Practical Steps for Multichannel Sellers
The practical question for most e-commerce sellers is how to implement an improved SEO strategy across multiple channels without proportionally increasing the time and resource investment that content production requires.
The starting point is auditing the current content across channels for the basic elements that determine search visibility: keyword relevance, content completeness, and structural optimisation for each platform’s specific algorithm. Most sellers discover specific, actionable gaps in this audit — products with thin listings on Amazon, product categories with no supporting blog content, TikTok presence that is untargeted for search.
The prioritisation step is identifying which products and categories offer the best organic opportunity — where the search volume is meaningful, where the competition is not insurmountable, and where genuine product expertise provides a differentiation advantage. Not every product category is worth the same investment in organic content.
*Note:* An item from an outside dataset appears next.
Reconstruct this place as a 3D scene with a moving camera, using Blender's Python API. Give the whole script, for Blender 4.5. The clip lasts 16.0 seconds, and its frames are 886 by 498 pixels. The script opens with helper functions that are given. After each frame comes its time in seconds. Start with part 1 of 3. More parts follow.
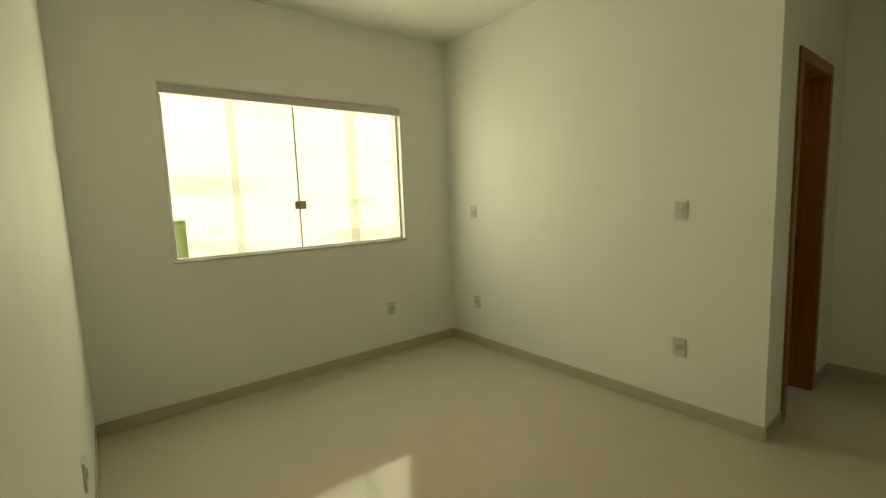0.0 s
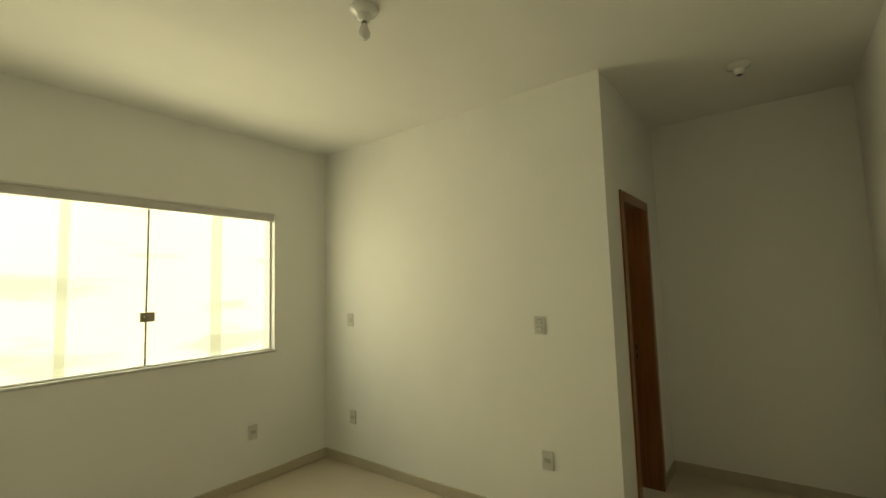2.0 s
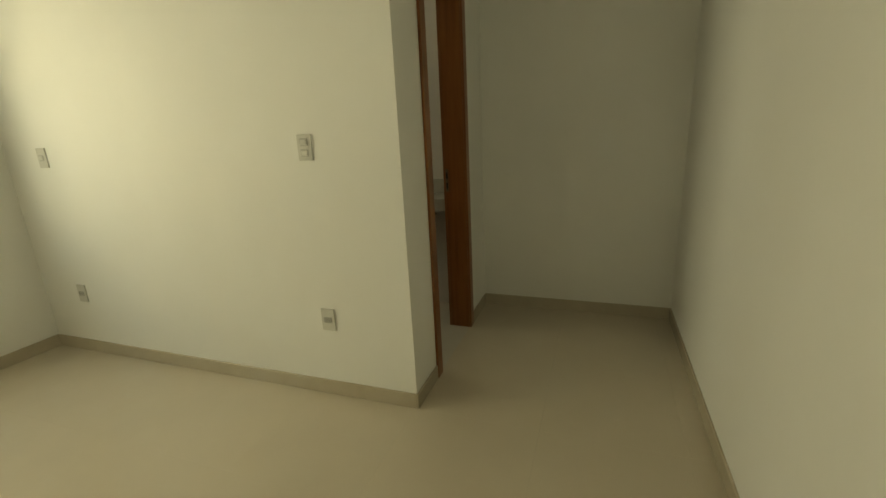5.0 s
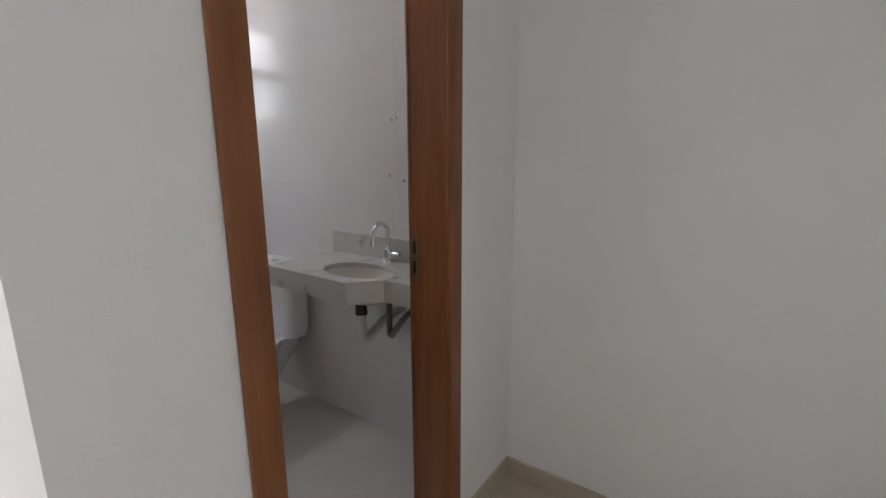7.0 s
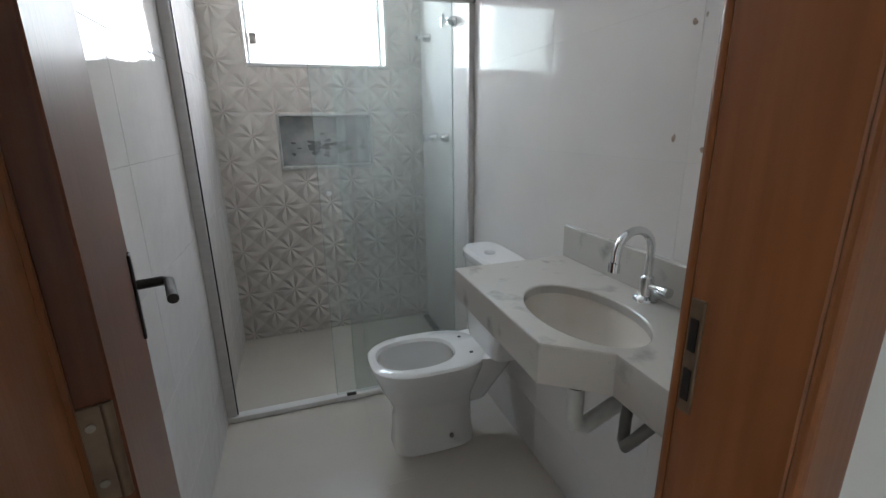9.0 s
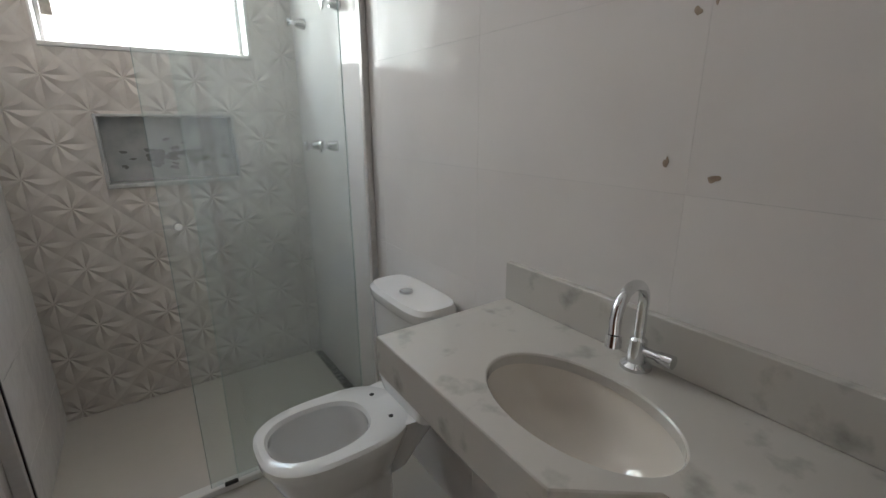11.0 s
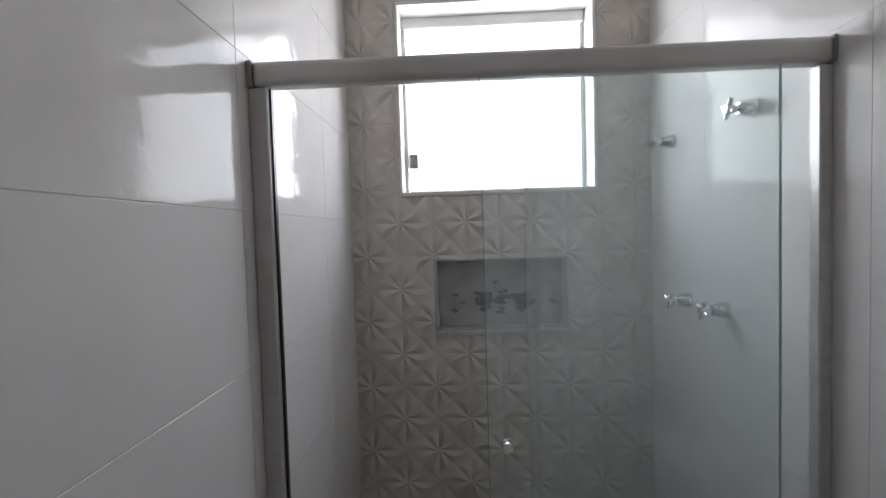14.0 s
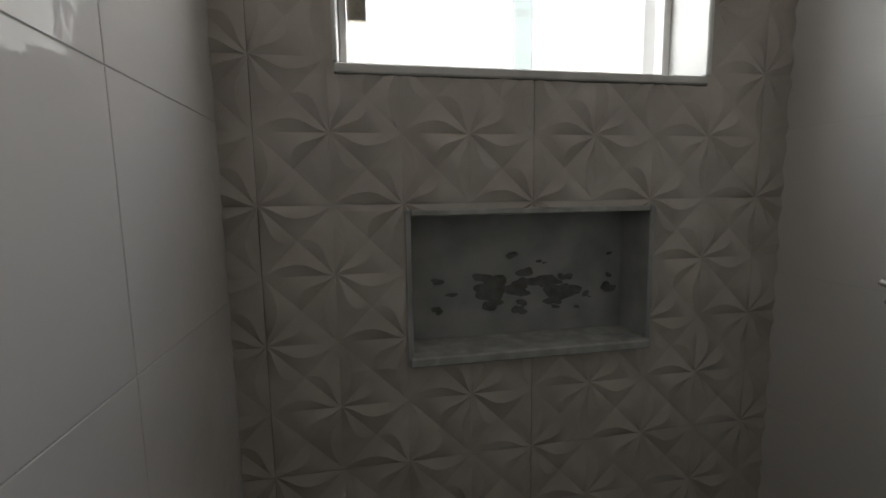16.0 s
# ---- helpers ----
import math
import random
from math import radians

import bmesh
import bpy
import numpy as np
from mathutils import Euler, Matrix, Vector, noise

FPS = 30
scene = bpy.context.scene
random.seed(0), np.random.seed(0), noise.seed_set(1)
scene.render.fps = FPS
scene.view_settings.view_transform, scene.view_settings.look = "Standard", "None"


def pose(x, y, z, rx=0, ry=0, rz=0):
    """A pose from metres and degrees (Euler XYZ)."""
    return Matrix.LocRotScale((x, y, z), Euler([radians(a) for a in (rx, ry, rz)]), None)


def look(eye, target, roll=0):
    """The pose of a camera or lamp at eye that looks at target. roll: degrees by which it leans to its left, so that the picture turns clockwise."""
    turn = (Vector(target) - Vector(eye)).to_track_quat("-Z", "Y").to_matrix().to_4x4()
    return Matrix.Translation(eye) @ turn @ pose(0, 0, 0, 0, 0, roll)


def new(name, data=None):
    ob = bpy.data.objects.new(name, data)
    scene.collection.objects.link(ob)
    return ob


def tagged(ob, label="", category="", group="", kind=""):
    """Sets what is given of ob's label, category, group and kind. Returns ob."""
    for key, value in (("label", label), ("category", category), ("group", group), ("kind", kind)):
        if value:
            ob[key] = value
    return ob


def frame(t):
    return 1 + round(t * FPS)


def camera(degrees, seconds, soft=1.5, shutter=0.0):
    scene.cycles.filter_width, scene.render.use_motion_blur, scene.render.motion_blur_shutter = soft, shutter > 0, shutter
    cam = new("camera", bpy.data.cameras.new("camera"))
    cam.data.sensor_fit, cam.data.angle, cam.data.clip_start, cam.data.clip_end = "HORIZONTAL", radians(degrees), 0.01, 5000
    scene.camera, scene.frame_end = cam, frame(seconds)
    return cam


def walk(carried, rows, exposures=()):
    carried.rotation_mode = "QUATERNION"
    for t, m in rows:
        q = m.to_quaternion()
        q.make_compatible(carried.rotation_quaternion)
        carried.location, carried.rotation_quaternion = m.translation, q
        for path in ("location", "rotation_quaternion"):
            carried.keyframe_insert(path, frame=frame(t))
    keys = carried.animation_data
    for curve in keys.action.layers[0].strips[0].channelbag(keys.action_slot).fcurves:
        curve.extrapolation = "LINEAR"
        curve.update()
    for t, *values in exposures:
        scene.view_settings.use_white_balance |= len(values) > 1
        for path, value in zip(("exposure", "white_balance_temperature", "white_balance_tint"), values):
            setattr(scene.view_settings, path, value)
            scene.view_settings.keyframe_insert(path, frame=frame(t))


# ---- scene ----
cam = camera(90.5, 16.0)
PATH = [
    (0, (-2.77, -0.725, 1.402), (-1.543, 0.837, 1.172), -2.2),
    (0.5, (-2.762, -0.704, 1.445), (-1.794, 1.031, 1.218), -2.8),
    (1, (-2.755, -0.703, 1.545), (-1.807, 1.058, 1.565), -1.8),
    (1.5, (-2.718, -0.732, 1.573), (-1.551, 0.887, 1.712), -1.7),
    (2, (-2.674, -0.797, 1.545), (-1.09, 0.412, 1.713), -1.7),
    (2.5, (-2.643, -0.843, 1.549), (-0.817, -0.04, 1.689), -1.8),
    (3, (-2.638, -0.839, 1.484), (-0.759, -0.168, 1.34), -1.4),
    (3.5, (-2.597, -0.837, 1.396), (-0.768, -0.152, 0.965), -1.2),
    (4, (-2.353, -0.833, 1.344), (-0.557, -0.163, 0.772), -2.4),
    (4.5, (-2.07, -0.82, 1.337), (-0.258, -0.169, 0.795), -2.6),
    (6.8, (-0.242, -0.722, 1.301), (1.5, 0.174, 0.898), -0.1),
    (7, (-0.112, -0.721, 1.303), (1.493, 0.403, 0.901), -0.2),
    (7.5, (0.12, -0.68, 1.331), (1.221, 0.929, 0.886), -0.8),
    (8, (0.3, -0.517, 1.303), (1.136, 1.246, 0.864), 0.9),
    (8.5, (0.439, -0.375, 1.288), (1.055, 1.463, 0.797), -0.5),
    (8.7, (0.5, -0.314, 1.274), (1.09, 1.528, 0.767), -0.7),
    (10.8, (0.561, 0.138, 1.259), (1.609, 1.663, 0.499), -0.7),
    (11, (0.576, 0.146, 1.3), (1.664, 1.731, 0.749), -0.3),
    (11.5, (0.624, 0.154, 1.431), (1.76, 1.799, 1.359), -0.7),
    (12, (0.647, 0.157, 1.545), (1.78, 1.776, 1.851), -0.9),
    (12.5, (0.662, 0.201, 1.554), (1.537, 1.973, 1.857), -0.5),
    (13, (0.641, 0.338, 1.505), (1.087, 2.285, 1.606), -0.9),
    (13.5, (0.625, 0.544, 1.488), (0.748, 2.54, 1.525), -1.1),
    (14, (0.564, 0.772, 1.453), (0.485, 2.769, 1.373), -1.7),
    (14.5, (0.5, 0.998, 1.429), (0.454, 2.994, 1.31), -2.3),
    (15, (0.472, 1.215, 1.406), (0.404, 3.206, 1.23), -2.5),
    (15.2, (0.445, 1.296, 1.398), (0.39, 3.287, 1.21), -2.3),
    (15.6, (0.391, 1.51, 1.377), (0.427, 3.498, 1.163), -2.1),
    (16, (0.374, 1.678, 1.373), (0.735, 3.63, 1.129), -0.9),
]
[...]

The production step is where AI tools change the economics. Generating a fully optimised Amazon listing, a supporting blog post, and a TikTok script for a product takes hours manually. With the right AI tools — ones that understand both the product context and the specific requirements of each channel — the same content can be produced in minutes, freeing up time for the strategic and editorial judgments that produce quality rather than the mechanical production work that AI is well-suited to handle.
For sellers operating across multiple channels and markets simultaneously — managing Amazon US and UK listings, Shopify stores in multiple regions, TikTok presence in different markets — the scale of the content production challenge makes AI-assisted production not just efficient but practically necessary for any serious multichannel SEO strategy. The sellers building this capability now, rather than when their competitors already have, are creating a compounding advantage that will become increasingly difficult to close over time.